4. Ensemble modeling: Ensemble modeling involves combining predictions from multiple models to enhance performance and robustness. By training and maintaining multiple models with different architectures or trained on different datasets, organizations can leverage diversity in model predictions to mitigate the impact of data drift.
5. Feedback loops and user feedback: Establish feedback mechanisms that allow users or domain experts to provide insights, flag issues, and highlight areas where the model’s predictions may be deviating from the expected behavior. User feedback can provide valuable information for understanding data shift and addressing potential problems in model performance.
6. Human-in-the-loop approach: Incorporate human expertise and intervention into the model’s decision-making process. Human reviewers or validators can play a role in ensuring the model’s predictions align with domain knowledge and handle cases where the model’s performance may be affected by data drift.

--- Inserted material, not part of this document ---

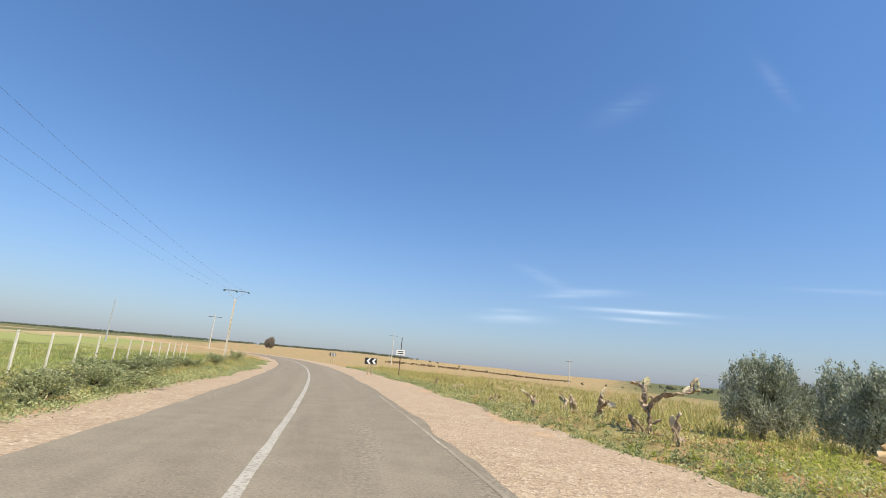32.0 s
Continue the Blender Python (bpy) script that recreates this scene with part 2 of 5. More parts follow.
# ---- the road's line and the lie of the land ----
LINE = [(-0.4, -160), (-0.6, -60), (-1.0, -25), (-1.9, -4), (-2.55, 7.6), (-3.3, 16.2), (-4.1, 27), (-5.3, 41), (-6.4, 53.6), (-8.1, 70.6), (-9.65, 82.9),
        (-11.25, 94.3), (-13.4, 107.4), (-15.8, 119.8), (-18.7, 132.7), (-22.1, 145.8), (-25.8, 158.2), (-30.05, 171.1), (-35.5, 186.1), (-41.6, 201.8),
        (-49.2, 219.8), (-57.2, 237), (-66.5, 255), (-80, 278), (-101, 309), (-131, 345), (-175, 384), (-235, 420), (-330, 455), (-480, 485)]


def catmull(points, step=1.0):
    pts = np.array([points[0], *points, points[-1]], float)
    out = []
    for k in range(1, len(pts) - 2):
        p0, p1, p2, p3 = pts[k - 1: k + 3]
        for u in np.arange(0, 1, step / max(step, np.linalg.norm(p2 - p1))):
            out.append(0.5 * (2 * p1 + (p2 - p0) * u + (2 * p0 - 5 * p1 + 4 * p2 - p3) * u * u + (3 * p1 - p0 - 3 * p2 + p3) * u**3))
    return np.array(out + [pts[-2]])


MID = catmull(LINE)
TAN = np.gradient(MID, axis=0)
TAN /= np.linalg.norm(TAN, axis=1)[:, None]
RIGHT = np.stack([TAN[:, 1], -TAN[:, 0]], 1)


def road_at(y, d=0.0):
    """The place beside the middle line that passes y, d metres to its right."""
    x = np.interp(y, MID[:, 1], MID[:, 0])
    n = np.stack([np.interp(y, MID[:, 1], RIGHT[:, k]) for k in (0, 1)], -1)
    return x + d * n[..., 0], y + d * n[..., 1]


def beside(x, y):
    """The y at the middle line and the distance to its right, for arrays of places."""
    x, y = np.atleast_1d(np.asarray(x, float)), np.atleast_1d(np.asarray(y, float))
    yy, d = np.empty_like(x), np.empty_like(x)
    some = MID[::2]
    for a in range(0, len(x), 4000):
        dx, dy = x[a:a + 4000, None] - some[:, 0], y[a:a + 4000, None] - some[:, 1]
        k = np.argmin(dx * dx + dy * dy, 1) * 2
        ox, oy = x[a:a + 4000] - MID[k, 0], y[a:a + 4000] - MID[k, 1]
        d[a:a + 4000] = ox * RIGHT[k, 0] + oy * RIGHT[k, 1]
        along = ox * TAN[k, 0] + oy * TAN[k, 1]
        yy[a:a + 4000] = MID[k, 1] + along * TAN[k, 1]
    return yy, d


LATTICE = np.random.RandomState(5).rand(256, 256)


def vnoise(x, y, size):
    """Smooth random values from 0 to 1, with bumps of about that size in metres."""
    x, y = np.asarray(x) / size + 1000, np.asarray(y) / size + 1000
    i, j = np.floor(x).astype(int), np.floor(y).astype(int)
    u, v = x - i, y - j
    u, v = u * u * (3 - 2 * u), v * v * (3 - 2 * v)
    g = lambda a, b: LATTICE[a % 256, b % 256]
    return (g(i, j) * (1 - u) + g(i + 1, j) * u) * (1 - v) + (g(i, j + 1) * (1 - u) + g(i + 1, j + 1) * u) * v


def step01(v, a, b):
    u = np.clip((v - a) / (b - a), 0, 1)
    return u * u * (3 - 2 * u)


def shoulder_right(yy):
    return np.interp(yy, [0, 60, 86, 100, 112, 127, 150, 175, 195, 216], [4.8, 4.9, 5.1, 5.25, 5.8, 6.3, 6.4, 6.9, 6.9, 6.4])


def shoulder_left(yy):
    return -4.2 - 0.6 * step01(yy, 136, 142) * (1 - step01(yy, 160, 170))


def lie(x, y):
    """Height of the land."""
    x, y = np.atleast_1d(np.asarray(x, float)), np.atleast_1d(np.asarray(y, float))
    yy, d = beside(x, y)
    r, l = np.maximum(d - 4.4, 0), np.maximum(-d - 4.3, 0)
    early = 1 - step01(y, 78, 104)
    bank = np.interp(r, [0, 1.5, 4, 7, 12, 25, 60, 150], [0, 0.15, 0.55, 0.95, 1.2, 1.15, 0.2, -1.5])
    drop = np.interp(r, [0, 4, 10, 25, 36, 60, 90, 200, 450, 1200, 2500, 5000], [0, -0.12, -0.28, -0.72, -0.9, -0.8, -1.3, -6.5, -8.5, -9, -5, 2])
    z = np.where(d > 0, early * bank + (1 - early) * drop, 0.0)
    lb = np.interp(l, [0, 1.5, 4, 8, 20, 60, 200, 600, 1500, 3000, 5000], [0, 0.1, 0.4, 0.5, 0.4, -0.2, -1.2, 0.5, 6, 16, 32])
    ll = np.interp(l, [0, 3, 8, 20, 60, 200, 600, 1500, 3000, 5000], [0, 0.08, -0.05, -0.2, -0.5, -0.5, 1.0, 6, 16, 32])
    e2 = 1 - step01(y, 84, 110)
    z = np.where(d <= 0, e2 * lb + (1 - e2) * ll, z)
    z = z + 17.0 * step01(y, 320, 950) * step01(-x, -40, 300)
    z = z + 42 * np.exp(-((x + 2750) / 750) ** 2 - ((y - 1050) / 450) ** 2) + (1.0 + 0.9 * vnoise(x, y, 22.0)) * np.exp(-((x + 215 + 0.45 * (y - 330)) / 15.0) ** 2) * step01(y, 90, 130) * (1 - step01(y, 430, 520))
    z = z - 0.72 * (d < 0) * step01(l, 1.5, 8.5) * step01(yy, 184, 204) * (1 - step01(l, 60, 200)) * (1 - step01(yy, 260, 330))
    z = z + 0.28 * (d > 0) * step01(r, 2.7, 3.6) * (1 - step01(r, 9, 16)) * step01(y, 203.5, 207.5) * (1 - step01(y, 222, 236))
    off = np.maximum(r, l)
    z = z - 0.055 * (1 - step01(off, 0.0, 1.5))
    z = z + step01(off, 0.5, 4) * (0.20 * (vnoise(x, y, 3.1) - 0.5) + 0.10 * (vnoise(x, y, 1.1) - 0.5) + 0.3 * step01(off, 8, 40) * (vnoise(x, y, 17) - 0.5))
    return z


def gz(x, y):
    return float(lie(x, y)[0])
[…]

7. Regular model audits and performance evaluations: Conduct periodic audits and evaluations of the model’s performance to identify any degradation or deviation from the desired accuracy. This can involve comparing model predictions with ground truth data, conducting A/B testing, or employing external evaluation techniques.
8. Data governance and documentation: Implement robust data governance practices to track and document changes in data sources, transformations, and preprocessing steps. Maintaining a comprehensive record of data shifts and the corresponding model updates can aid in understanding the impact of data drift and ensuring transparency and accountability.